What to do when you have writer’s block

By | August 18, 2017

As someone who supplies relevant content for readers, you will — at one time or another — encounter difficulty in putting your thoughts together in a cohesive manner. This blog entry will show you what to do when you have writer’s block.

As a writer, there’s no denying that you will surely have those times when you struggle mightily in that area. It’s simply a fact of life for anyone who writes. In other words, it comes with the territory.

But that’s no reason to despair. You don’t have to give yourself a lot of grief when writer’s block rears its ugly head. What counts most — and what will keep you moving forward — is how you deal with it.

What causes writer’s block?

There is no one reason that stands out above others.

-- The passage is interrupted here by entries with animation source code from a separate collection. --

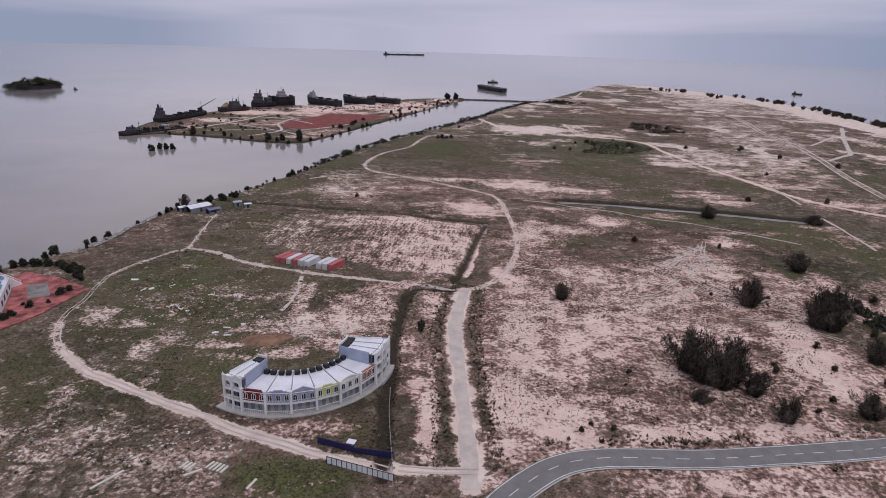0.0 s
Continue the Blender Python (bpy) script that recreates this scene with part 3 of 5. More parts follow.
# ---------------------------------------------------------------- the sea
def water_material():
    m = bpy.data.materials.new("silty_sea_water")
    m.use_nodes = True
    n, l = m.node_tree.nodes, m.node_tree.links
    b = n["Principled BSDF"]
    b.inputs["Base Color"].default_value = (0.20, 0.165, 0.15, 1)
    b.inputs["Roughness"].default_value = 0.12
    b.inputs["IOR"].default_value = 1.33
    tc = n.new("ShaderNodeTexCoord")
    t1, t2, t3 = (n.new("ShaderNodeTexNoise") for _ in range(3))
    for t, s, d in ((t1, 0.35, 4), (t2, 0.006, 3), (t3, 0.04, 4)):
        t.inputs["Scale"].default_value = s
        t.inputs["Detail"].default_value = d
        l.new(tc.outputs["Object"], t.inputs["Vector"])
    ramp = n.new("ShaderNodeValToRGB")
    ramp.color_ramp.elements[0].position, ramp.color_ramp.elements[0].color = 0.35, (0.208, 0.192, 0.187, 1)
    ramp.color_ramp.elements[1].position, ramp.color_ramp.elements[1].color = 0.65, (0.295, 0.262, 0.248, 1)
    l.new(t2.outputs["Fac"], ramp.inputs[0])
    l.new(ramp.outputs[0], b.inputs["Base Color"])
    r2 = n.new("ShaderNodeMapRange")
    r2.inputs["To Min"].default_value, r2.inputs["To Max"].default_value = 0.05, 0.15
    l.new(t3.outputs["Fac"], r2.inputs["Value"])
    l.new(r2.outputs["Result"], b.inputs["Roughness"])
    bp = n.new("ShaderNodeBump")
    bp.inputs["Strength"].default_value = 0.06
    bp.inputs["Distance"].default_value = 0.25
    l.new(t1.outputs["Fac"], bp.inputs["Height"])
    l.new(bp.outputs[0], b.inputs["Normal"])
    return m


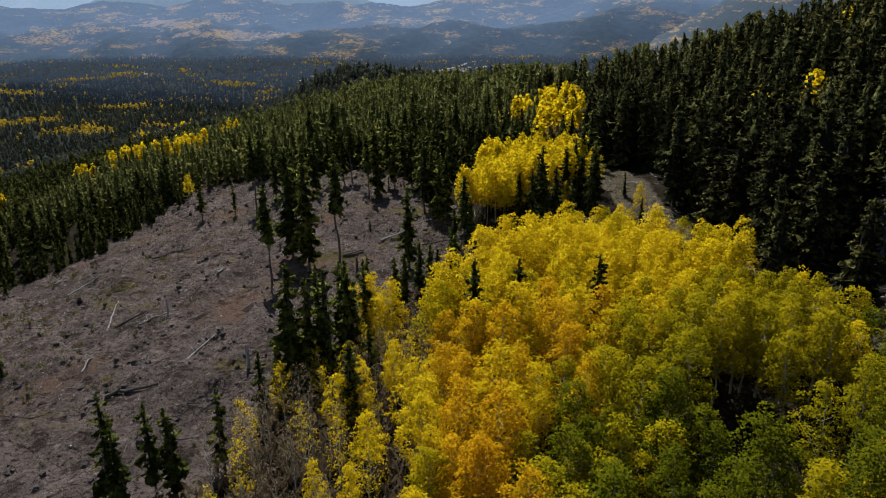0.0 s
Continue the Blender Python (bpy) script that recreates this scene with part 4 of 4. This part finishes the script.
# the dead conifer at the edge of the firs
DEAD = conifer_kind("dead", 801, 0.04, 0.145, GREY_TWIG, 34, 6, 5, 0.5, GREY_TWIG, 0.012, 0.34)
dead = tagged(new("dead_conifer"), "dead grey conifer with bare drooping branches", "dead tree")
part("trunk", DEAD[0], dead)
part("branch_tangle", DEAD[1], dead, "tangle of bare grey branches")
dead.matrix_basis = Matrix.Translation((50.4, 77.7, high(50.4, 77.7) - 0.1)) @ Matrix.Diagonal((13.6, 13.6, 13.6, 1))


# ---- the clearing: logs, stumps, stones and sticks ----
def log(name, x0, y0, x1, y1, thick, material, label, category="log", lift=0.0):
    """A fallen trunk with broken branch stubs, lying on the ground."""
    r = np.random.default_rng(int(abs(x0 * 31 + y0 * 7)) + 1)
    n = 9
    t = np.linspace(0, 1, n)
    px, py = x0 + (x1 - x0) * t, y0 + (y1 - y0) * t
    ends = land(np.array([x0, x1]), np.array([y0, y1]))
    pz = np.maximum(ends[0] + (ends[1] - ends[0]) * t, land(px, py) - thick * 0.2) + thick * 0.75 + lift * t
    path = np.stack([px + r.normal(0, thick * 0.25, n), py + r.normal(0, thick * 0.25, n), pz], 1)
    pieces = [tapered(path, thick * (0.72 - 0.36 * t), 8)]
    for k in range(6):
        i = r.integers(1, n - 1)
        tip = path[i] + np.array([r.normal(0, 0.4), r.normal(0, 0.4), r.uniform(0.15, 0.7)])
        pieces.append(tapered([path[i], tip], [thick * 0.28, thick * 0.08], 4))
    v, f = joined(pieces)
    base = np.array([x0, y0, ends[0]])
    ob = tagged(new(name, lay_mesh(name, v - base, f, [material], smooth=True)), label, category)
    ob.location = base
    return ob


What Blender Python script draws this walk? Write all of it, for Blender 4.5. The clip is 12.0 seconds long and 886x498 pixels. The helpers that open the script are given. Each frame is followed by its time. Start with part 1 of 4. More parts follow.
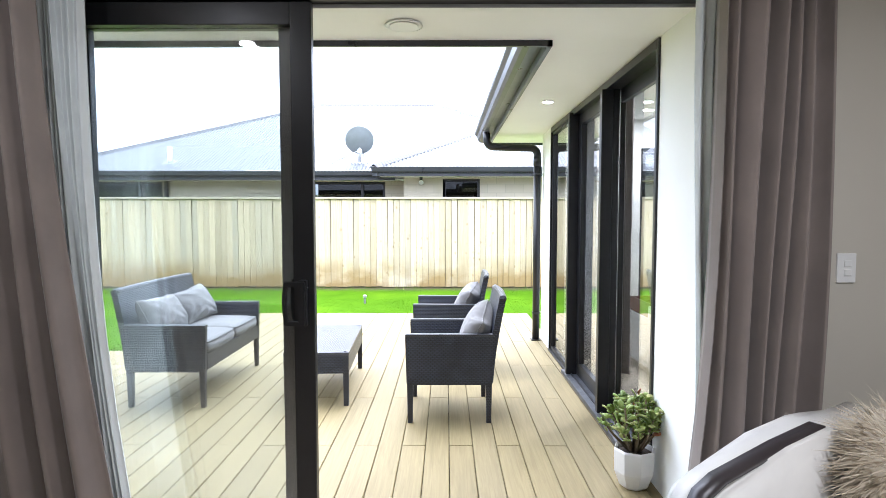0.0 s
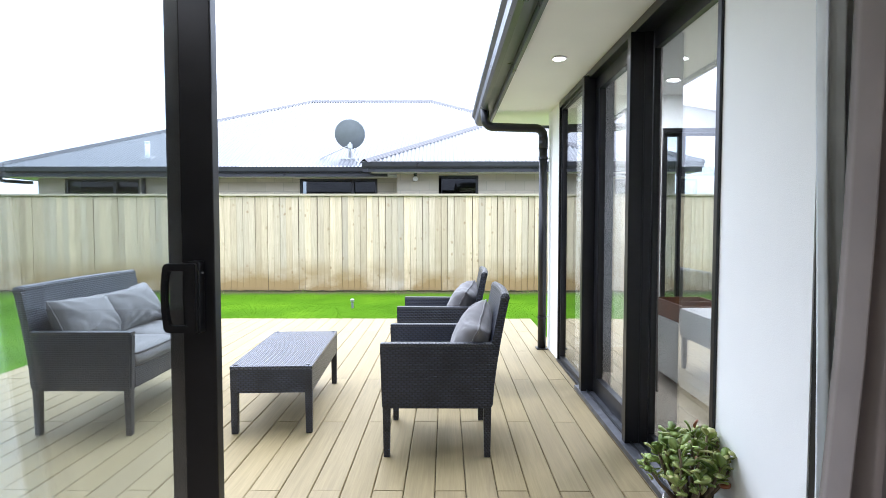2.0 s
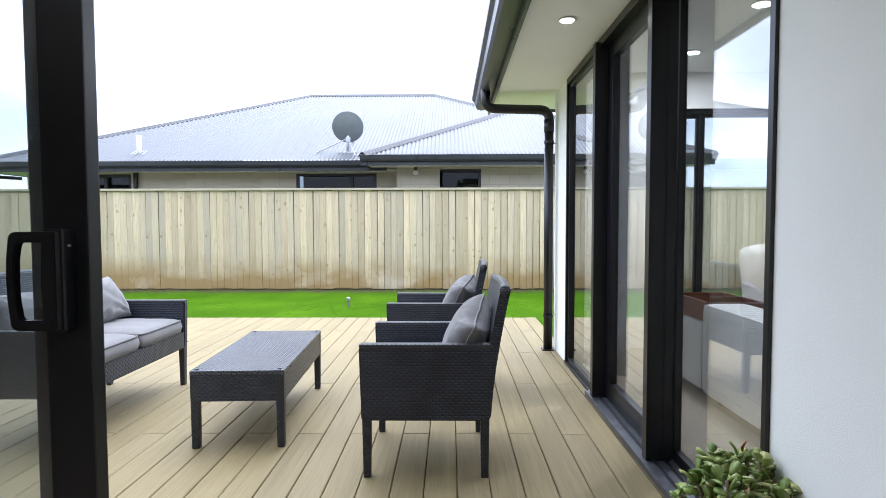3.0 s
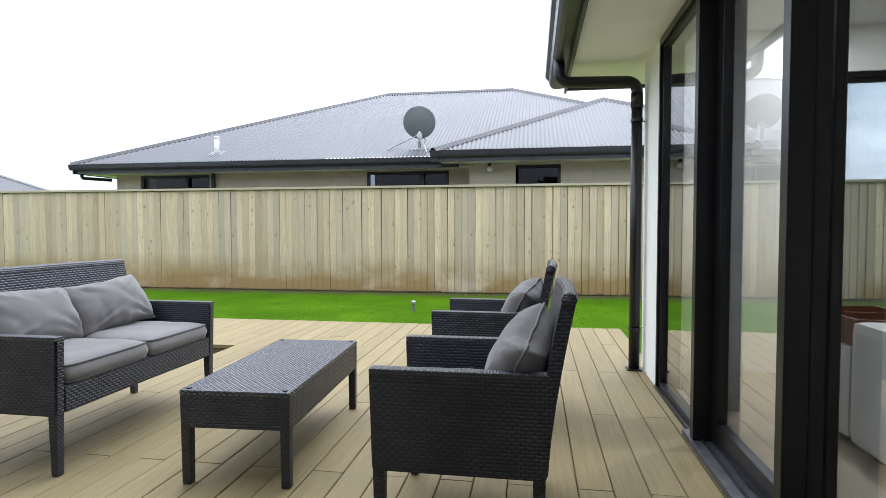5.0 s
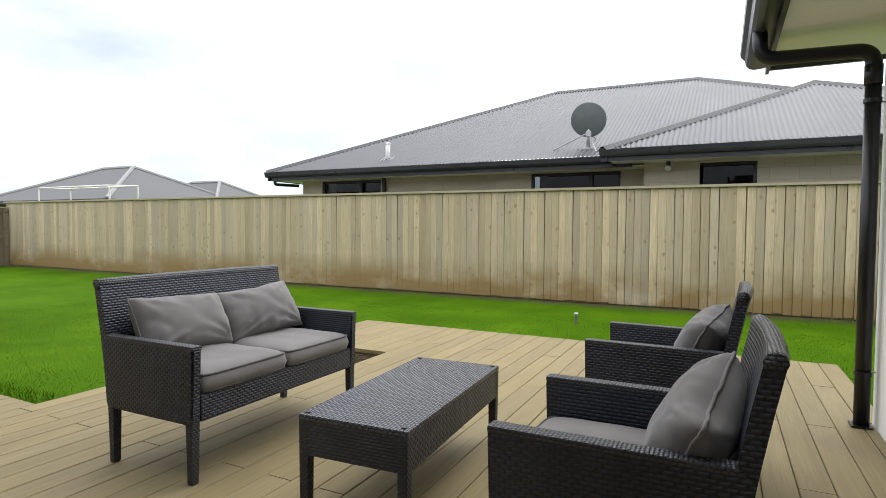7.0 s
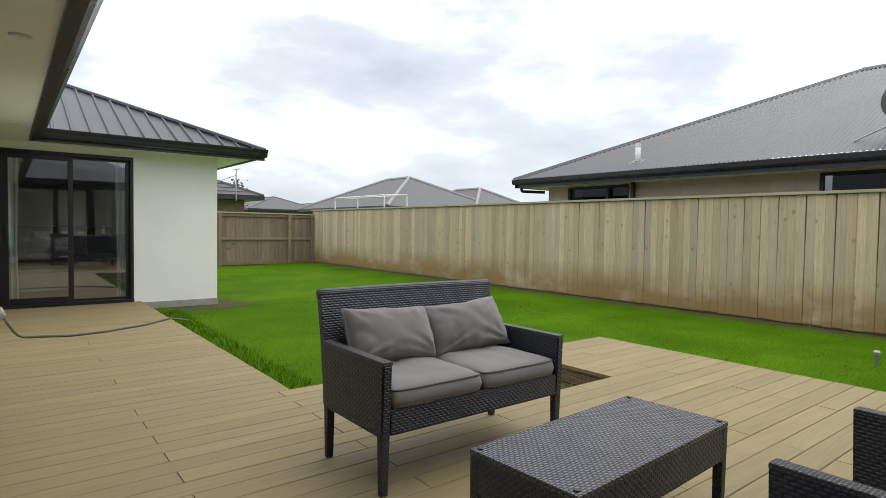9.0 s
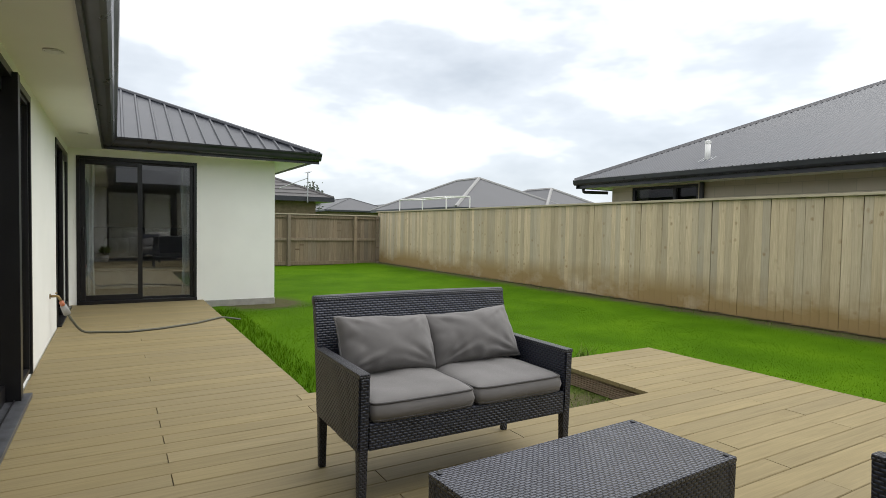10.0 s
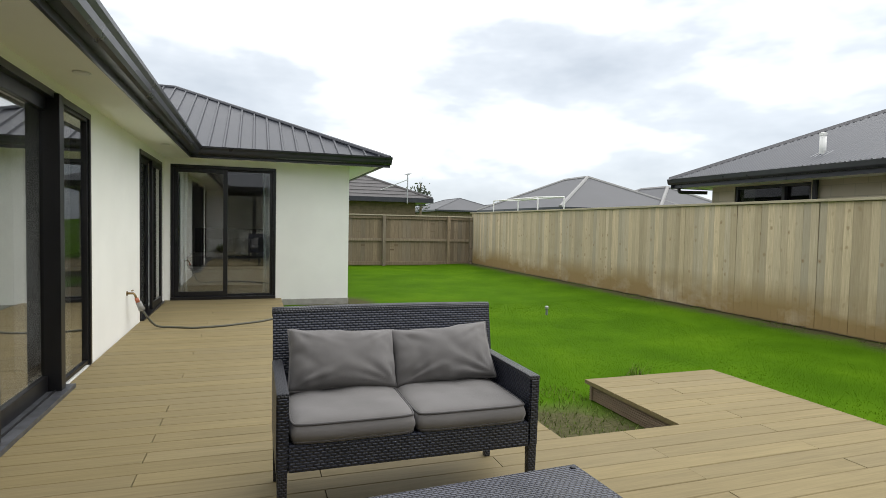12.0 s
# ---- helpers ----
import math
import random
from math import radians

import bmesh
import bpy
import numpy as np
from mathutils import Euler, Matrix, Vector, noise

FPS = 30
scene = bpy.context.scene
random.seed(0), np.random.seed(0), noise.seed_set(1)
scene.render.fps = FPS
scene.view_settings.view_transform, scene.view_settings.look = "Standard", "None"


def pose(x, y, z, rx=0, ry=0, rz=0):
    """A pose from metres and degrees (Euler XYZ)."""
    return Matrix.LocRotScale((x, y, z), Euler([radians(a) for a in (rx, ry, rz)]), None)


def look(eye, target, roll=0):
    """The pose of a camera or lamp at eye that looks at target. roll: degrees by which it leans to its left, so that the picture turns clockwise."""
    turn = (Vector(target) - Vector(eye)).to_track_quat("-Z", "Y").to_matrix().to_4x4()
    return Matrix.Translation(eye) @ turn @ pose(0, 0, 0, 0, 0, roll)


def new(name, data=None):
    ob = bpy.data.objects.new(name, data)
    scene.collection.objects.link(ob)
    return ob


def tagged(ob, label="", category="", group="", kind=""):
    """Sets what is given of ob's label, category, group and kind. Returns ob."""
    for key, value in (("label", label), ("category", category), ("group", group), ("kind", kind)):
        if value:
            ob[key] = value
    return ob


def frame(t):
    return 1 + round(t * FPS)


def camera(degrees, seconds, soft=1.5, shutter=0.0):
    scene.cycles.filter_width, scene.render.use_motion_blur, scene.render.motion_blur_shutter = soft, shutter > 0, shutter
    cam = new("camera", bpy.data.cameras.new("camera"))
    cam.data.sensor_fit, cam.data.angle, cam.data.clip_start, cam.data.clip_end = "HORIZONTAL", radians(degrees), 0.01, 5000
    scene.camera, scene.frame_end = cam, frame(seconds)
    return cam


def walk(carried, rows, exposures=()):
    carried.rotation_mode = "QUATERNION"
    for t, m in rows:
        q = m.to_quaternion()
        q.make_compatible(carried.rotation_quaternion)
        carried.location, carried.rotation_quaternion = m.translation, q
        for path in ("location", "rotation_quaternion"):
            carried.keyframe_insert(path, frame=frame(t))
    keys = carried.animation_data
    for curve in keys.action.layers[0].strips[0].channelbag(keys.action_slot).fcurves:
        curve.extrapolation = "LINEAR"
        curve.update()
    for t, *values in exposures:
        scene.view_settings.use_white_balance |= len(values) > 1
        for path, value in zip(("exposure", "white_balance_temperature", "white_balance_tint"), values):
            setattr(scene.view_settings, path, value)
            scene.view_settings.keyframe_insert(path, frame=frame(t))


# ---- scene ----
cam = camera(76.5, 12.0, soft=0.8)
PATH = [
    (0, (0.462, -0.024, 1.395), (0.451, 1.973, 1.278), 0.0),
    (0.5, (0.491, 0.173, 1.369), (0.48, 2.169, 1.258), 0.1),
    (1, (0.513, 0.375, 1.333), (0.503, 2.373, 1.229), 0.1),
    (1.5, (0.519, 0.571, 1.285), (0.51, 2.569, 1.189), 0.1),
    (2, (0.53, 0.785, 1.235), (0.521, 2.782, 1.142), 0.0),
    (2.5, (0.561, 1.002, 1.186), (0.547, 3.0, 1.093), -0.1),
    (4.5, (0.704, 1.763, 1.082), (0.506, 3.752, 0.999), -0.1),
    (5, (0.73, 1.898, 1.078), (0.41, 3.87, 0.998), -0.1),
    (5.5, (0.742, 2.018, 1.08), (0.279, 3.962, 1.002), 0.0),
    (6, (0.729, 2.138, 1.099), (0.11, 4.038, 1.019), 0.2),
    (6.5, (0.716, 2.245, 1.11), (-0.029, 4.099, 1.032), 0.3),
    (8.5, (0.805, 2.54, 1.19), (-0.612, 3.95, 1.115), 0.9),
    (9, (0.8, 2.679, 1.201), (-0.777, 3.907, 1.127), 0.9),
    (9.5, (0.845, 2.873, 1.216), (-0.823, 3.975, 1.141), 0.9),
    (10, (0.916, 3.089, 1.234), (-0.81, 4.097, 1.158), 1.0),
    (10.5, (0.96, 3.267, 1.248), (-0.814, 4.187, 1.171), 1.0),
    (11, (0.992, 3.473, 1.265), (-0.828, 4.296, 1.184), 1.1),
    (11.5, (1.029, 3.674, 1.289), (-0.829, 4.409, 1.205), 1.1),
    (12, (1.072, 3.888, 1.311), (-0.822, 4.523, 1.225), 1.2),
]
walk(cam, [(t, look(eye, target, roll)) for t, eye, target, roll in PATH],
     exposures=[(0.0, 2.55, 5550, 14), (1.0, 2.38, 5450, 14.5), (2.5, 1.75, 5450, 14.5), (4.5, 1.08, 5750, 12.5), (5.5, 0.96, 5900, 11), (6.5, 0.76, 6250, 11), (8.5, 0.30, 6450, 10), (12.0, 0.32, 6450, 10)])

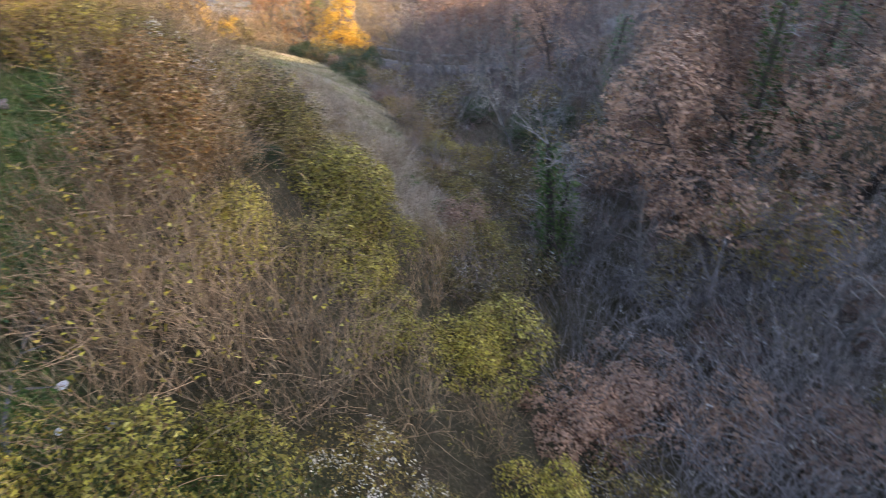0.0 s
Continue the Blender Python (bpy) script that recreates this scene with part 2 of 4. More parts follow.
LEAF_LIME = leaf_material("yellow_green_leaves", [(0.025, 0.021, 0.007), (0.10, 0.08, 0.016), (0.27, 0.22, 0.035), (0.44, 0.365, 0.055), (0.15, 0.08, 0.028), (0.60, 0.50, 0.12)], 0.22)
LEAF_OLIVE = leaf_material("dark_olive_leaves", [(0.018, 0.015, 0.006), (0.07, 0.055, 0.014), (0.19, 0.15, 0.034), (0.12, 0.068, 0.03), (0.40, 0.32, 0.10)], 0.2)
LEAF_GOLD = leaf_material("golden_leaves", [(0.30, 0.14, 0.025), (0.58, 0.31, 0.03), (0.72, 0.43, 0.045), (0.62, 0.31, 0.035), (0.78, 0.52, 0.07)], 0.35, False)
LEAF_AMBER = leaf_material("amber_leaves", [(0.30, 0.13, 0.05), (0.42, 0.20, 0.07), (0.35, 0.18, 0.09), (0.27, 0.15, 0.08)])
LEAF_RUST = leaf_material("rusty_dry_leaves", [(0.11, 0.06, 0.045), (0.24, 0.14, 0.098), (0.34, 0.21, 0.148), (0.20, 0.13, 0.10)], 0.2)
LEAF_OAK = leaf_material("dry_oak_leaves", [(0.18, 0.098, 0.066), (0.43, 0.245, 0.155), (0.60, 0.36, 0.23), (0.36, 0.21, 0.145)], 0.2, False)
LEAF_OCHRE = leaf_material("ochre_leaves", [(0.05, 0.034, 0.014), (0.24, 0.175, 0.042), (0.15, 0.09, 0.04), (0.46, 0.37, 0.09)], 0.22)
LEAF_IVY = leaf_material("ivy_leaves", [(0.025, 0.06, 0.028), (0.055, 0.12, 0.05), (0.10, 0.18, 0.08)], 0.12)
LEAF_MOSS = leaf_material("olive_ivy_leaves", [(0.045, 0.055, 0.014), (0.11, 0.125, 0.03), (0.20, 0.205, 0.05)], 0.15, False)
LEAF_DARK = leaf_material("dark_evergreen_leaves", [(0.02, 0.035, 0.014), (0.04, 0.06, 0.02), (0.075, 0.095, 0.03)], 0.15)
LEAF_GREEN = leaf_material("fresh_green_leaves", [(0.035, 0.07, 0.018), (0.07, 0.125, 0.03), (0.13, 0.175, 0.046)], 0.22)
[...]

Typically, it’s a combination of things.

For novice writers, especially, fear can be a major factor. In fact, it can become a full-blown roadblock. It can be intimidating to think about how people will react to what you’ve written. It’s no secret that the fear of being harshly critiqued has kept many aspirants from taking the plunge into writing (articles, blogs, books). In that case, the possibility of failure stops them before they even start.

In other cases, timing can prevent the start of the writing process. Sometimes, we can talk ourselves into believing that we need more time to think before we begin to write. We may feel the need to have some additional time, which will allow our thoughts “marinate” a little more before we start.

Waiting — in and of itself — is not bad. What’s bad is if delays becomes habitual to the point where no writing takes place at all. If that happens, we’re defeating our own purpose.

Perfectionism sounds good in theory. But from a practical standpoint, it’s bad for writers. Actually, it’s downright counterproductive. If you continue to wait until everything is “just right” before typing words on a keyboard, you will continue to wait. You’ll know how this works because you see the immediate results in the form of a blank screen on your desktop, laptop or tablet.

What’s the solution?

Because writing is so personal, the ways to successfully overcome writer’s block may not work for all writers. Keep in mind that writing is an art and not a science. Yes, there are some good guidelines. And there is one sure-fire cure, which I’ll get into later on in this blog entry.

Creative ways to deal with the problem

Here are some methods that others have found helpful. But also understand that you can come up with methods that work well for you.

  • Go for a walk (10 to 15 minutes or longer, depending on your stamina)
  • Engage in a physical activity that will get your blood flowing (running, swimming).
  • Read a book or listen to music that relaxes you
  • Create a personal routine that help get your mind in “writing mode.”
  • Call a friend
  • Conduct a brainstorming session.
  • Encourage yourself by reading inspiring quotes.

This is not an exhaustive list. So feel free to add other methods. There are no limits. The main thing is to do something that will help you get going mentally. Once that happens, you’re back on track to doing what you’re supposed to be doing — writing.

Here’s what you shouldn’t do to get past writer’s block

  • Do not wait to write until you feel inspired.
  • Do not give yourself a pity party.
  • Do not procrastinate.
  • Do not make excusts.
  • Do not watch television.

The sure-fire cure

You probably already know this, but it always worth repeating, no matter how many times we’ve heard it. The bottom to conquer writer’s block is get something on paper, or on that computer screen. It doesn’t matter if you come up with weird ways to help you get started.

The way to get past writer’s block is simply to write.

Don’t worry about how what you’ve written reads. Just write something down — anything — and see what happens. The more you do this, the more you’ll find yourself getting your thoughts down and getting things done with your writing. The beauty of this is that you can always go back and edit what you wrote. That’s how you get over the proverbial hump.